The Consistency of Snow

I’m distracted today. Currently* sitting at my desk on the second story of the KNOM offices on 3rd Avenue and I keep catching myself staring out the window, watching the snow. Fellow volunteer Kristin is sitting across from me and she’s doing it too. The roofs are white. The ice on the window continues to grow in lace like patterns, blurring our view outside. Winter is here.

We’ve heard so much about winter in Alaska. That it’s dark. That it’s long. That it’s great if you just get outside! That 30 below is a real temperature on the spectrum.
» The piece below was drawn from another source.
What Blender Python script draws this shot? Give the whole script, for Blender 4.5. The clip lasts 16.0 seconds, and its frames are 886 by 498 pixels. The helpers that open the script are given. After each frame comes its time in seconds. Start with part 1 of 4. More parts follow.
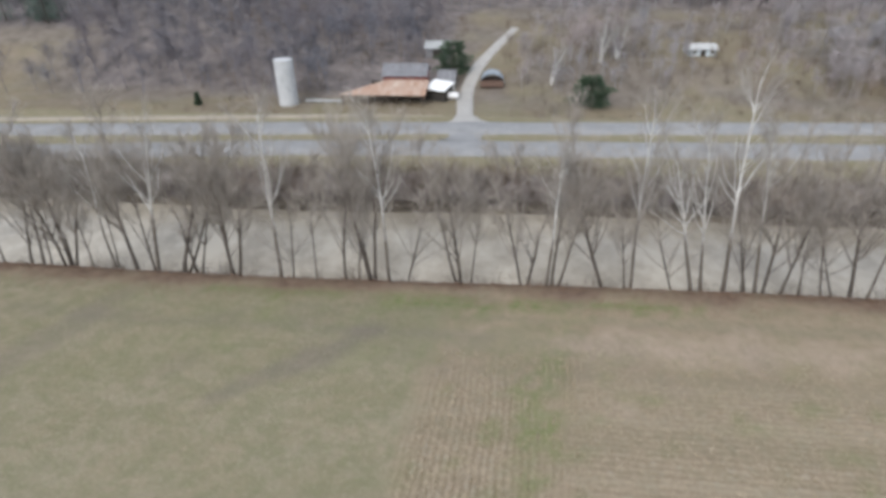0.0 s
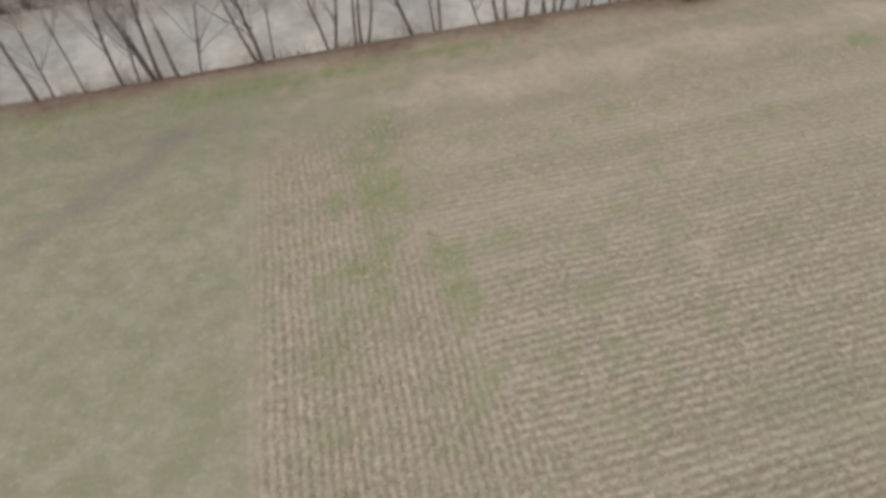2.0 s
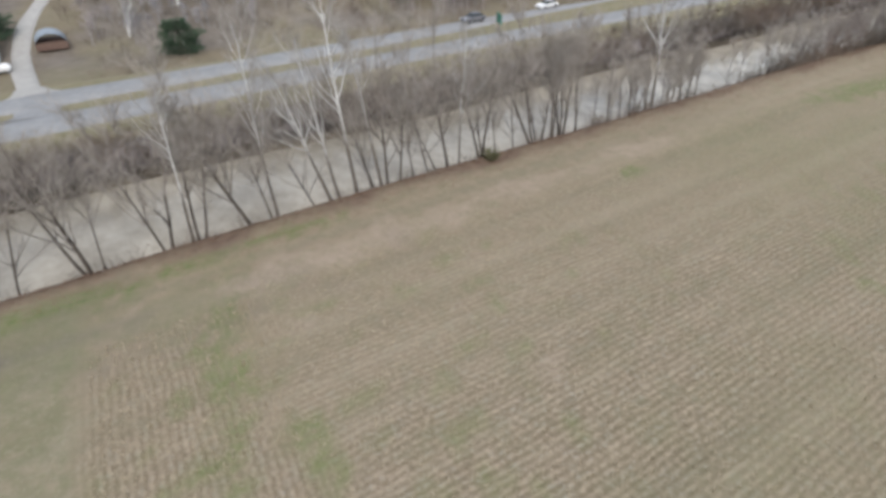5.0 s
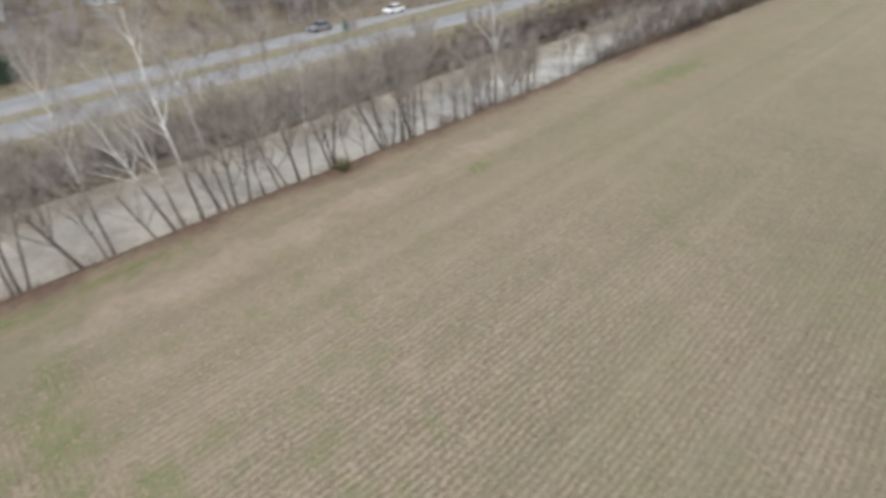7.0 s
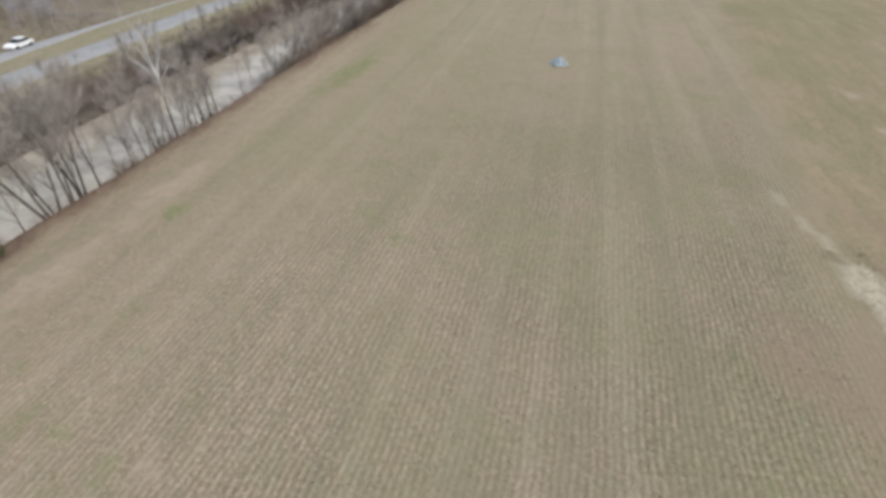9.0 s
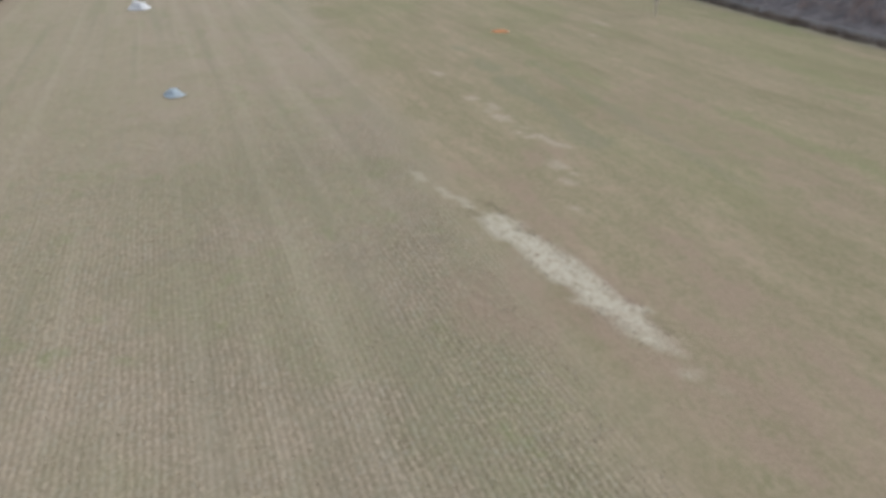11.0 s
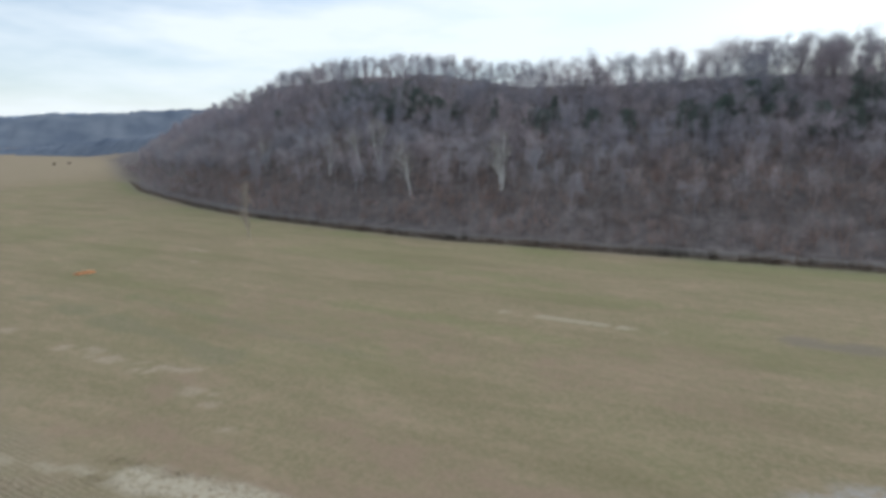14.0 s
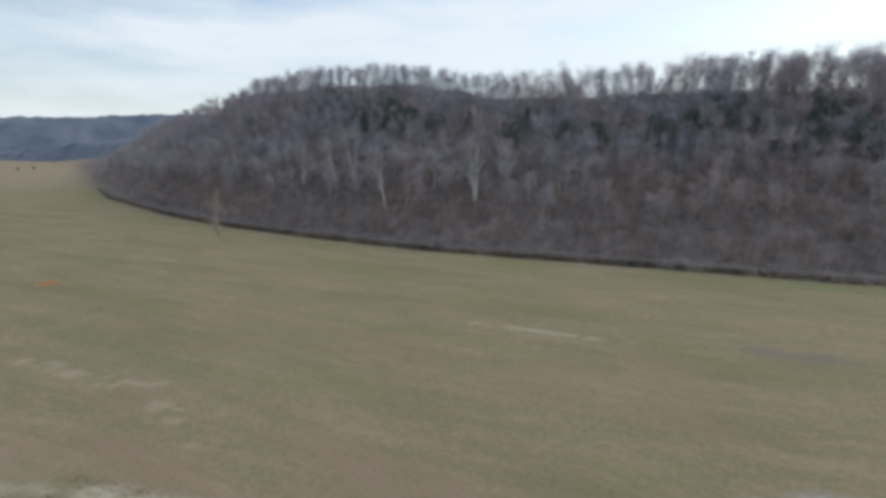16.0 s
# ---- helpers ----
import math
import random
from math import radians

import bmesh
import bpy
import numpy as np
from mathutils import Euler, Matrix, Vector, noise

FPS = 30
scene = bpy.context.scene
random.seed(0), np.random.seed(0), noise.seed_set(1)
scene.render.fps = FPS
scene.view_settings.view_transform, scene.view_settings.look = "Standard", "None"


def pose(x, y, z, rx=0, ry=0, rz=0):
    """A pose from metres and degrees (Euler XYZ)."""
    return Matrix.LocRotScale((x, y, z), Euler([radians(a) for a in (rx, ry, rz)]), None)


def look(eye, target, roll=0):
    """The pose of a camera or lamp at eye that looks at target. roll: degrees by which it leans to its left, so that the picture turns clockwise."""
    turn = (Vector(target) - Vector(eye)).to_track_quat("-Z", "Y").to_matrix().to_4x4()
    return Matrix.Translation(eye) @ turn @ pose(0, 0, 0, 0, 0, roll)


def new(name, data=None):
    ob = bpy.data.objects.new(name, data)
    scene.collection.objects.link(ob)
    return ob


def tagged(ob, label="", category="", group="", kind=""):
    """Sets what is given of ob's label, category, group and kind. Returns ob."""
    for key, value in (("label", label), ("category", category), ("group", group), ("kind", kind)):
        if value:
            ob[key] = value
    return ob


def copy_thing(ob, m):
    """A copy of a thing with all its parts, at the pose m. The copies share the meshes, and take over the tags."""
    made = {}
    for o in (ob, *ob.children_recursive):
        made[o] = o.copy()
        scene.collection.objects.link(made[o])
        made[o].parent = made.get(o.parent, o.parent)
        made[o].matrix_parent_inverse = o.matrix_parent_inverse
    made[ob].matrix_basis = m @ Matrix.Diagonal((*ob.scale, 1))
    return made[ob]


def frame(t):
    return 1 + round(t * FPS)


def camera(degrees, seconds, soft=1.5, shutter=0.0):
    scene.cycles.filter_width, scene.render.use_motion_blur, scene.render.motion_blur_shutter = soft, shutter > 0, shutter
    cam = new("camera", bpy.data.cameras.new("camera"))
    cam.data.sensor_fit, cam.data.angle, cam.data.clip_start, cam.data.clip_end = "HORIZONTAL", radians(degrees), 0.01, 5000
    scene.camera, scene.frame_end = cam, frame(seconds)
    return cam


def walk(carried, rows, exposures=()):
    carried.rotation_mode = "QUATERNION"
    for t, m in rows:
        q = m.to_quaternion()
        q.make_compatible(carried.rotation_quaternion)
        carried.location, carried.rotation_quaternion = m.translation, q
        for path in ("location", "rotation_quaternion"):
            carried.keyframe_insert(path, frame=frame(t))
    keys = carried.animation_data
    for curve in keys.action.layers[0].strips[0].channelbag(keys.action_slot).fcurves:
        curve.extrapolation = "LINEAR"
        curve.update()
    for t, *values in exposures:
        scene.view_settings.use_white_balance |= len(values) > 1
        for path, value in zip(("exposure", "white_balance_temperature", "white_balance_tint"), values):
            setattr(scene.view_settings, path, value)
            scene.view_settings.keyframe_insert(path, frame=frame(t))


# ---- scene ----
cam = camera(77.4, 16.0, soft=3.8, shutter=0.25)
PATH = [
    (0, (0.000, 0.000, 23.000), (-0.858, 8.682, 18.112), -0.62),
    (0.5, (0.080, 0.196, 22.632), (0.022, 7.988, 16.364), -0.33),
    (1, (0.126, 0.330, 22.307), (0.741, 6.909, 14.801), -0.30),
    (1.5, (0.075, 0.407, 22.043), (0.926, 6.447, 14.119), 0.02),
    (2, (0.010, 0.372, 21.861), (1.792, 6.251, 13.970), 0.24),
    (2.5, (0.064, 0.220, 21.762), (2.637, 6.546, 14.458), 0.41),
    (3, (0.182, 0.011, 21.733), (3.340, 7.191, 15.530), 0.24),
    (3.5, (0.339, -0.252, 21.753), (3.919, 7.129, 16.033), -0.01),
    (4, (0.555, -0.572, 21.808), (5.004, 6.352, 16.128), -0.11),
    (4.2, (0.660, -0.700, 21.820), (5.156, 6.197, 16.144), -0.10),
    (6.3, (2.655, -2.453, 22.109), (7.235, 4.404, 16.452), -0.30),
    (6.5, (2.847, -2.626, 22.156), (7.550, 4.162, 16.517), -0.42),
    (7, (3.332, -3.058, 22.326), (9.321, 2.636, 16.695), -0.18),
    (7.5, (3.812, -3.441, 22.502), (11.221, 0.247, 16.888), 0.13),
    (8, (4.291, -3.778, 22.714), (12.086, -0.996, 17.102), -0.00),
    (8.2, (4.466, -3.881, 22.824), (12.322, -1.294, 17.204), 0.13),
    (10.3, (6.180, -4.573, 24.230), (14.411, -5.645, 18.653), 0.00),
    (10.5, (6.308, -4.603, 24.322), (14.406, -6.443, 18.751), 0.04),
    (11, (6.567, -4.604, 24.435), (14.137, -8.105, 18.918), 0.11),
    (11.5, (6.776, -4.562, 24.434), (13.424, -9.667, 18.979), 0.23),
    (12, (6.908, -4.497, 24.297), (12.307, -11.032, 18.993), -0.21),
    (12.5, (7.024, -4.425, 24.040), (11.901, -12.095, 19.871), -0.33),
    (13, (7.151, -4.355, 23.716), (11.901, -12.543, 20.491), -0.42),
    (13.5, (7.219, -4.242, 23.428), (12.546, -12.447, 21.354), -0.36),
    (14, (7.172, -4.078, 23.265), (11.404, -12.922, 21.298), -0.31),
    (14.5, (7.043, -3.952, 23.259), (10.936, -12.964, 21.354), -0.25),
    (15, (6.864, -3.864, 23.370), (10.763, -12.873, 21.465), -0.03),
    (15.5, (6.670, -3.872, 23.566), (10.547, -12.898, 21.694), 0.22),
    (16, (6.491, -4.008, 23.819), (10.336, -13.057, 21.993), 0.30),
]
walk(cam, [(t, look(eye, target, roll)) for t, eye, target, roll in PATH],
     exposures=[(0.0, 0.64, 6300, 10), (1.5, 0.64, 6450, 10), (3.5, 0.62, 6280, 10), (8.2, 0.68, 6500, 10), (11.3, 0.6, 6100, 10), (12.0, 0.63, 5950, 10), (12.5, 0.75, 5800, 11), (13.0, 0.77, 5730, 11), (13.5, 0.68, 5900, 9), (14.2, 0.2, 6200, 7), (15.2, 0.19, 6200, 7), (16.0, 0.09, 6200, 7)])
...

We’ve been briefed on road closings, and spent many evenings huddled around laptops comparing gear and hoping what we bought will be warm enough. In my first few months here I’ve seen the end of summer turn into a brief autumn before taking the express track into winter. And now that the season has arrived, I’m not quite sure how to react. What I do know is that there’s something so cozy about the first snow. It makes me want to do cliché things like drink tea and bake cookies and knit scarves. I don’t even know how to knit, but it feels like I should.

Winter is a mile stone, a concrete mark of the passing of time. As our lives slow down and we turn inward, I find myself still staring out the window by my desk, thinking back to this last time it was winter. About where I lived and who I was. The people I surrounded myself with. If I talk to them since I’ve moved. And I think about the winter before that. The snow in college. The snow in the city. Snow is a constant in my life, something that has happened year after year without fail, no matter where “home “ was that season. And there’s an undeniable comfort in that.

I think about the winters still to come. How winter anywhere else will probably never compare to the winter I am about to spend in Alaska.

 

*This post was written during the first snow in Nome: Wednesday, October 24th, 2014.